Der fahrige Linnemann presste seine Worte fast heraus, sodass Weidel ihn fragte: »Können Sie auch normal mit mir reden?«. Latent arrogant tat sie so, als gehöre sie zu dieser Runde nicht dazu, während Baerbock öfters reinkiekste, um ihren Platz darin zu verteidigen – vor allem gegen Dobrindt, der sie derart herablassend-aggressiv behandelte, wie man es einst von den Konservativen in den 80er Jahren gewohnt war. Die Grünen scheinen konstant der Hauptfeind der CSU zu sein.

Doch Lindner behauptete, nur eine FDP im Bundestag könne »Schwarz-Grün« verhindern. Schafft die das überhaupt? Zimmermann informierte, die FDP liege bei 4,5 Prozent. »Aber plus!« behauptete der Mann, mit dem seine Partei vielleicht untergehen wird.

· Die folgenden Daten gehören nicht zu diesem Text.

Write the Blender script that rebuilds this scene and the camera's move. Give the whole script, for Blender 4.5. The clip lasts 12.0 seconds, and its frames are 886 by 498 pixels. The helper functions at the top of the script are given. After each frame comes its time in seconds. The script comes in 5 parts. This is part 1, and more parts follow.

Typologie: Lindner ist ein Besserwisser und »intellektueller Selbstversorger« (Peter Sloterdijk). Wagenknecht will weiter mitspielen, egal wie. Baerbock gibt immer alles, bloß was? Van Aken ist zupackender Spontilinker, Miersch verträumter Streber. Linnemann wirkt wie aus der »Big Bang Theory« entsprungen, Dobrindt wäre gern ein Franz-Josef-Strauß-Nachbau und Weidel guckt, als könnte sie durch die Menschen durchschauen. Alle gaben an, sie fühlten sich im Wahlkampf unfair behandelt, nur Baerbock enthielt sich. Wobei unklar war, ob sie die Frage verstanden hatte.